- Given task -
Restate the listing below word for word, omitting any images.

- Data shown -
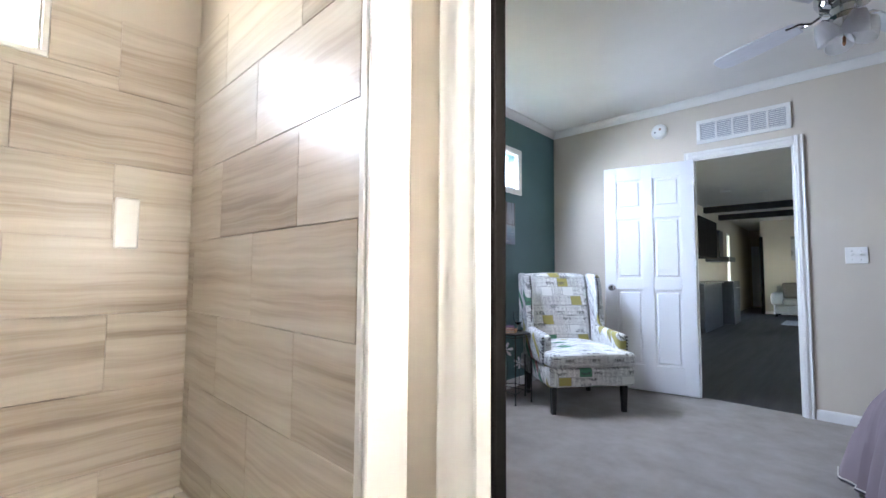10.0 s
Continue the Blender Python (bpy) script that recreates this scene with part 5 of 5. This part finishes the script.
def tile_wall(name, a0, a1, anchor, place, label, hole=None):
    """Running-bond tile from a0 to a1 along the wall; anchor is a joint of the even rows; place maps (along, z) to a pose."""
    ob = thing(name, (0, 0, 0), label, "tiled wall", kind="structure")
    for r in range(7):
        z1 = TOPZ - r * TH_
        z0 = max(z1 - TH_, 0.046)
        start = anchor + (TW_ / 2 if r % 2 else 0)
        k = math.floor((a0 - start) / TW_)
        u = start + k * TW_
        while u < a1 - 0.005:
            c0, c1 = max(u, a0), min(u + TW_, a1)
            u += TW_
            if c1 - c0 < 0.01:
                continue
            spans = [(c0, c1, z0, z1)]
            if hole and c1 > hole[0] and c0 < hole[1] and z1 > hole[2] and z0 < hole[3]:
                spans = []
                if hole[2] > z0:
                    spans.append((c0, c1, z0, hole[2]))
                if z1 > hole[3]:
                    spans.append((c0, c1, hole[3], z1))
                lo, hi = max(z0, hole[2]), min(z1, hole[3])
                if c0 < hole[0]:
                    spans.append((c0, hole[0], lo, hi))
                if c1 > hole[1]:
                    spans.append((hole[1], c1, lo, hi))
            for s0, s1, t0, t1 in spans:
                if s1 - s0 > 0.008 and t1 - t0 > 0.008:
                    piece("tile", tile_mesh(s1 - s0, t1 - t0), ob, place((s0 + s1) / 2, (t0 + t1) / 2))
    return ob


GT = 0.003
back = tile_wall("tile_shower_back", SH_S + TT, SH_N - TT, 0.316, lambda u, z: pose(EAST - GT, u, z, 0, 0, -90), "veined beige tile on the shower's back wall", (SW[0] - 0.024, SW[1] + 0.024, SW[2] - 0.024, SW[3] + 0.024))
south = tile_wall("tile_shower_south", 3.094, EAST - 0.014, 3.414, lambda u, z: pose(u, SH_S + GT, z, 0, 0, 180), "veined beige tile on the shower's long side wall")
north = tile_wall("tile_shower_north", 3.098, EAST - 0.014, 3.40, lambda u, z: pose(u, SH_N - GT, z), "veined beige tile under the shower head")
part("grout_bed", boxes((EAST - GT - 0.0005, EAST, SW[1] + 0.025, SH_N, 0.046, TOPZ), (EAST - GT - 0.0005, EAST, SH_S, SW[0] - 0.025, 0.046, TOPZ), (EAST - GT - 0.0005, EAST, SW[0] - 0.025, SW[1] + 0.025, 0.046, SW[2] - 0.025)), M["tile_grout"], back, smooth=False)
part("grout_bed", boxes((3.094, EAST - 0.004, SH_S, SH_S + GT + 0.0005, 0.046, TOPZ)), M["tile_grout"], south, smooth=False)
part("grout_bed", boxes((3.098, EAST - 0.004, SH_N - GT - 0.0005, SH_N, 0.046, TOPZ)), M["tile_grout"], north, smooth=False)
structure("trim_tile_end", boxes((3.066, 3.093, SH_S, SH_S + 0.018, 0.0, TOPZ + 0.02), bevel=0.004), M["white"], "cream strip closing the tile edge", "trim", smooth=True)
structure("trim_tile_return", boxes((3.044, 3.0615, DOORW + 0.001, SH_S + 0.016, 0.0, CEIL - 0.063), bevel=0.004), M["white"], "white board on the end of the shower wall", "trim", smooth=True)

- Task result -
10.0 s
Continue the Blender Python (bpy) script that recreates this scene with part 5 of 5. This part finishes the script.
def tile_wall(name, a0, a1, anchor, place, label, hole=None):
    """Running-bond tile from a0 to a1 along the wall; anchor is a joint of the even rows; place maps (along, z) to a pose."""
    ob = thing(name, (0, 0, 0), label, "tiled wall", kind="structure")
    for r in range(7):
        z1 = TOPZ - r * TH_
        z0 = max(z1 - TH_, 0.046)
        start = anchor + (TW_ / 2 if r % 2 else 0)
        k = math.floor((a0 - start) / TW_)
        u = start + k * TW_
        while u < a1 - 0.005:
            c0, c1 = max(u, a0), min(u + TW_, a1)
            u += TW_
            if c1 - c0 < 0.01:
                continue
            spans = [(c0, c1, z0, z1)]
            if hole and c1 > hole[0] and c0 < hole[1] and z1 > hole[2] and z0 < hole[3]:
                spans = []
                if hole[2] > z0:
                    spans.append((c0, c1, z0, hole[2]))
                if z1 > hole[3]:
                    spans.append((c0, c1, hole[3], z1))
                lo, hi = max(z0, hole[2]), min(z1, hole[3])
                if c0 < hole[0]:
                    spans.append((c0, hole[0], lo, hi))
                if c1 > hole[1]:
                    spans.append((hole[1], c1, lo, hi))
            for s0, s1, t0, t1 in spans:
                if s1 - s0 > 0.008 and t1 - t0 > 0.008:
                    piece("tile", tile_mesh(s1 - s0, t1 - t0), ob, place((s0 + s1) / 2, (t0 + t1) / 2))
    return ob


GT = 0.003
back = tile_wall("tile_shower_back", SH_S + TT, SH_N - TT, 0.316, lambda u, z: pose(EAST - GT, u, z, 0, 0, -90), "veined beige tile on the shower's back wall", (SW[0] - 0.024, SW[1] + 0.024, SW[2] - 0.024, SW[3] + 0.024))
south = tile_wall("tile_shower_south", 3.094, EAST - 0.014, 3.414, lambda u, z: pose(u, SH_S + GT, z, 0, 0, 180), "veined beige tile on the shower's long side wall")
north = tile_wall("tile_shower_north", 3.098, EAST - 0.014, 3.40, lambda u, z: pose(u, SH_N - GT, z), "veined beige tile under the shower head")
part("grout_bed", boxes((EAST - GT - 0.0005, EAST, SW[1] + 0.025, SH_N, 0.046, TOPZ), (EAST - GT - 0.0005, EAST, SH_S, SW[0] - 0.025, 0.046, TOPZ), (EAST - GT - 0.0005, EAST, SW[0] - 0.025, SW[1] + 0.025, 0.046, SW[2] - 0.025)), M["tile_grout"], back, smooth=False)
part("grout_bed", boxes((3.094, EAST - 0.004, SH_S, SH_S + GT + 0.0005, 0.046, TOPZ)), M["tile_grout"], south, smooth=False)
part("grout_bed", boxes((3.098, EAST - 0.004, SH_N - GT - 0.0005, SH_N, 0.046, TOPZ)), M["tile_grout"], north, smooth=False)
structure("trim_tile_end", boxes((3.066, 3.093, SH_S, SH_S + 0.018, 0.0, TOPZ + 0.02), bevel=0.004), M["white"], "cream strip closing the tile edge", "trim", smooth=True)
structure("trim_tile_return", boxes((3.044, 3.0615, DOORW + 0.001, SH_S + 0.016, 0.0, CEIL - 0.063), bevel=0.004), M["white"], "white board on the end of the shower wall", "trim", smooth=True)